Termination of a building contract – Notice period – 'once and for all' breaches
In this case, the New South Wales Court of Appeal considered when a contract is validly terminated if the termination clause provides for termination if a remediable breach is not remedied within a set timeframe.
The court held that where a contractual clause provides for termination if a remediable breach is not remedied within 10 business days of notice, there is no requirement to provide 10 business days' notice to terminate if the nature of the breach is not realistically remediable within 10 business days.
This case has significance for interpretation of contractual provisions that provide a party may terminate if a remediable breach is not remedied within a given timeframe.
Facts
Mr David Armistead and Ms Maria-Luisa Patisso entered into a contract for Visual Building Construction to build a house. Terms of the building contract included that the building must be completed by 5 July 2015, and that Visual was responsible for obtaining the required approvals. Clause 15 of that contract provided that for certain types of breach, if the breach could be remedied, Mr Armistead and Ms Patisso could notify Visual in writing that the contract would be terminated if the breach was not remedied in 10 business days.
During the building process, Visual did not receive the council approvals it was required to obtain under the contract, and there was a range of defects that Mr Armistead and Ms Patisso sought and received rectifications for with the Department of Fair Trading. After the council sent the parties a notice of intention to seek an order stopping all building work until the required construction certificate was obtained, Mr Armistead and Ms Patisso terminated the contracted and sought damages.
The issue on appeal was whether Visual validly terminated the contract.
Judgment
Chief Justice Bell (Justice Macfarlan and Justice White agreeing) dismissed the appeal, holding that the primary judge was correct in finding that valid termination had occurred.

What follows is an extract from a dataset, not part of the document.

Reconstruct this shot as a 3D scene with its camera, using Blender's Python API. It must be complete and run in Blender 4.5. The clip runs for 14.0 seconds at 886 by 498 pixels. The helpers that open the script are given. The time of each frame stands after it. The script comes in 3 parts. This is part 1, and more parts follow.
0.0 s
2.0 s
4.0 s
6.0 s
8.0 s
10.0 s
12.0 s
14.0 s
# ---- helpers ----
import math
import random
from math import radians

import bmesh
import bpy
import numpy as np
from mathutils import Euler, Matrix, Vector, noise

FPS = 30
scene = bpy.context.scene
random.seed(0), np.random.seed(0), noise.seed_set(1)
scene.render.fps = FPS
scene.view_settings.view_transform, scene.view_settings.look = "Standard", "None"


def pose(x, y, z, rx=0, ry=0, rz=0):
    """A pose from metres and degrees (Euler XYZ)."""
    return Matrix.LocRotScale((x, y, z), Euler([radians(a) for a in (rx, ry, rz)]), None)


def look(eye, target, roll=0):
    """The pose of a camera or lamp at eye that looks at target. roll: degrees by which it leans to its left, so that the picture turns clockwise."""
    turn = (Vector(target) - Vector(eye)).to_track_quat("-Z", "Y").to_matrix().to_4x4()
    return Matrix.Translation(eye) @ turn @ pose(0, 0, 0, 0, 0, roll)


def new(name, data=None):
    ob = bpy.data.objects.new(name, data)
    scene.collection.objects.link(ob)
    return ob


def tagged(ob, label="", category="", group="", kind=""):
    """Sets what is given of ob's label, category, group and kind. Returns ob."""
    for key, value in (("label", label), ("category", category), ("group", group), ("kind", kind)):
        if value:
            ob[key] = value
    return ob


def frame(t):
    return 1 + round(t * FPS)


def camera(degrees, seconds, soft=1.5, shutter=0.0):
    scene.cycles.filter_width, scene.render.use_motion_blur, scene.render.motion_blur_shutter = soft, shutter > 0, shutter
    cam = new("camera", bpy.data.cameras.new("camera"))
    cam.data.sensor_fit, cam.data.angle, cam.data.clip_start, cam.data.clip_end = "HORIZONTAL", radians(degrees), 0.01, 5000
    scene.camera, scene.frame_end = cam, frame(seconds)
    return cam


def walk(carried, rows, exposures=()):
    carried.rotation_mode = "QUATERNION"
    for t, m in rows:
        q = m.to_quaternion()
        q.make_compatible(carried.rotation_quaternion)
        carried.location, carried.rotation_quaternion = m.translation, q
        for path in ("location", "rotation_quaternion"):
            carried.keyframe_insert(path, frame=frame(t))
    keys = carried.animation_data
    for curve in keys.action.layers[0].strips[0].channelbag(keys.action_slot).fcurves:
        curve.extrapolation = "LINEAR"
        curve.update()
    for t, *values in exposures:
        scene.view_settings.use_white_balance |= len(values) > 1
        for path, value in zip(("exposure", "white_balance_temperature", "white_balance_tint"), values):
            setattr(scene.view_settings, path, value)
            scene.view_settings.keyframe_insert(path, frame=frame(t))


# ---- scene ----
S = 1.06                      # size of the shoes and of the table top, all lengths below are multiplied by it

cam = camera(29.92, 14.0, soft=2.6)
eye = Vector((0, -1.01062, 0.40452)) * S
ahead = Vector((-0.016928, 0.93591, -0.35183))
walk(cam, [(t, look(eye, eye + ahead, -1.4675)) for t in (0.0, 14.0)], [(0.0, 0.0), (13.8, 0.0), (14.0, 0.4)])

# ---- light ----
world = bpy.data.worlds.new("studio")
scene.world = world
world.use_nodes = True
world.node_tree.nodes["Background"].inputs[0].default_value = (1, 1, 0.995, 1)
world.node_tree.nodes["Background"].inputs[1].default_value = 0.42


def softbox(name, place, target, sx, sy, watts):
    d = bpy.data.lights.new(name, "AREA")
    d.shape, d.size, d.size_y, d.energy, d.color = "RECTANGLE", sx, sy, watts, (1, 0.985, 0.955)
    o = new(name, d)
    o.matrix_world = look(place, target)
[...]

To the extent that clause 15 could be read as imposing a 10-business-day-notice requirement before termination, its effect was limited to defaults that were capable of being remedied within the 10-day period. Mr Armistead and Ms Patisso's notice of termination particularised at least one default – Penrith City Council's refusal to grant Visual the required construction certificate – that was incapable of being remedied within the notice period.

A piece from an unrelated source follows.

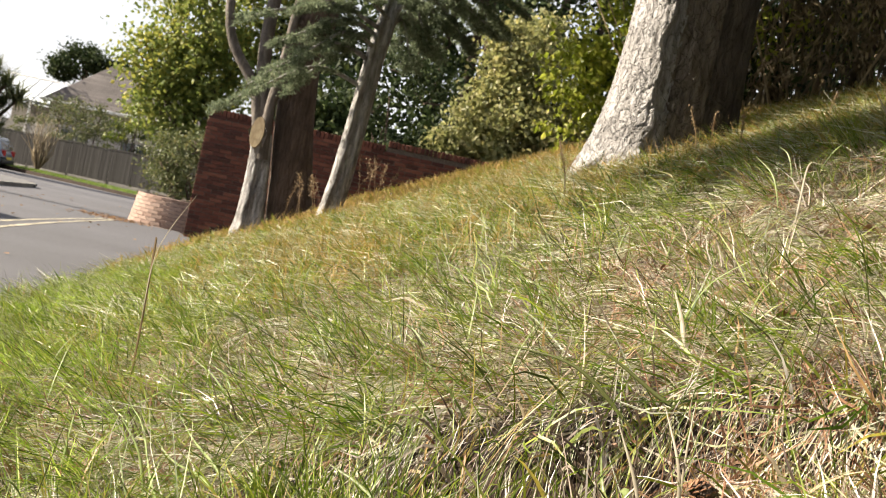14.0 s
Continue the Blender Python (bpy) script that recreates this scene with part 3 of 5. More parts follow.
for x, y, z in LOW_SHADE_BOUGHS:
    part("limb", trunk_mesh("limb", [(0.03, 0.06, z + 0.3, 0.10), (0.5 * x, 0.5 * y, z + 0.65, 0.06), (1.1 * x, 1.1 * y, z, 0.02)], M_BARK, 10, 6, 0.05, 0.005, 0.03, 4), None, big)
for x, y, z in SHADE_BOUGHS[0::3]:
    part("limb", trunk_mesh("limb", [(0.0, 0.05, z + 0.1, 0.10), (0.5 * x, 0.5 * y, z + 0.8, 0.06), (x, y, z + 0.7, 0.015)], M_BARK, 10, 6, 0.05, 0.005, 0.03, 4), None, big)
for x, y, z in LEFT_SHADE_BOUGHS[0::3]:
    part("limb", trunk_mesh("limb", [(0.0, 0.0, z + 0.4, 0.10), (0.5 * x, 0.4 * y, z + 0.7, 0.06), (1.05 * x, 1.05 * y, z, 0.015)], M_BARK, 10, 6, 0.05, 0.005, 0.03, 4), None, big)
# crown leaves, those of the added shading boughs among them
c = clumps([(e[0], e[1], e[2], 1.8, 1.8, 1.0, 30) for e in ends] + [(0, 0, 11.0, 2.2, 2.2, 1.3, 40), (0, 0, 8.5, 3.0, 3.0, 1.2, 60)] + [(x, y, z, 1.3, 1.1, 0.5, 34) for x, y, z in LOW_SHADE_BOUGHS] + [(x, y, z + 0.7, 0.9, 0.8, 0.4, 26) for x, y, z in SHADE_BOUGHS] + [(x, y, z, 0.55, 0.48, 0.3, 20) for x, y, z in LEFT_SHADE_BOUGHS], 30000, 0.30, rng)
vs, fs = leaves(c, 0.18, rng, 0.2, 0.7)
part("crown", mesh_np("crown", vs, fs, M_LEAF_MID), None, big, "", "stuff")
# unseen wide crown over the bank, added to block sky light from above
SKY_BLOCK = [(x, y) for x in (-1.2, 1.2, 3.6, 6.0) for y in (-10.5, -8.2, -5.9, -3.6)]
c = clumps([(x + rng.normal(0, 0.4), y + rng.normal(0, 0.4), 5.6 + 0.28 * (x + 1.2) + rng.normal(0, 0.3), 1.5, 1.5, 0.6, 22) for x, y in SKY_BLOCK], 9000, 0.5, rng)
vs, fs = leaves(c, 0.5, rng, 0.2, 0.8)
part("outer_crown", mesh_np("outer_crown", vs, fs, M_LEAF_MID), None, big, "", "stuff")
for x, y in SKY_BLOCK[0::3]:
    part("limb", trunk_mesh("limb", [(0.02, 0.0, 4.6, 0.15), (0.4 * x, 0.4 * y, 6.2, 0.10), (x, y, 6.0, 0.03)], M_BARK, 12, 7, 0.05, 0.006, 0.03, 3), None, big)


# ---------------------------------------------------------------- cedar with the pale leaning trunk
def needle_sprays(lines, rng, per=34, reach=0.34, size=0.075, hang=0.12):
    """Flat layered cedar sprays: side twigs and needle tufts along limb lines."""
    twigs, tufts = [], []
    for keys in lines:
        p, r = smooth_path(keys, 10)
        n = len(p)
        for k in range(per):
            f = rng.uniform(0.22, 1.0)
            i = min(int(f * (n - 1)), n - 2)
            d = p[i + 1] - p[i]
            d = d / np.linalg.norm(d)
            s = np.cross(d, (0, 0, 1))
            s = s / max(np.linalg.norm(s), 1e-3) * rng.choice([-1, 1])
            L = reach * (1.25 - 0.8 * f) * rng.uniform(0.5, 1.3)
            e = p[i] + (s * 0.8 + d * 0.6) * L + np.array([0, 0, -hang * L * rng.uniform(0.2, 2.2) + rng.normal(0, 0.015)])
            twigs.append(tube([p[i], (p[i] + e) / 2 + np.array([0, 0, 0.015]), e], [0.006, 0.004, 0.002], 4))
            for g in np.linspace(0.15, 1, 7):
                c = p[i] + (e - p[i]) * g
                tufts.append(c + rng.normal(size=(16, 3)) * np.array([0.034, 0.034, 0.016]))
    t = np.concatenate(tufts)
    return join_np(twigs), leaves(t, size, rng, 0.0, 0.15)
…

In resolving the matter, Chief Justice Bell applied the two-pronged interpretation of what constituted remediable breaches in termination clauses, as set out in Burger King Corporations v Hungry Jack's Pty Limited [2001] NSWCA 187:
- first, the fact that a breach is 'once and for all' does not make that breach categorically non-remediable. In this case, failing to apply for the construction certificate before construction started breached a temporal aspect of the contract that technically could not be remedied (because any construction certificate would then have been obtained after construction had started). But if Visual could have obtained the construction certificate within the 10-business-day stipulation, the court may have treated the defect as remedied in substance; and
second, a termination clause providing for termination if a defect is not remedied within a set timeframe of notice being given under that clause does not require notice to be given to terminate if the defect's nature is such that it is impracticable to remedy within that timeframe. Here, the court accepted the primary judge's factual findings that it was impracticable for the construction certificate to be obtained and the balance of the building to have been completed within 10 business days. Therefore, the contract was validly terminated even though Mr Armistead and Ms Patisso did not give 10 business days' notice of termination.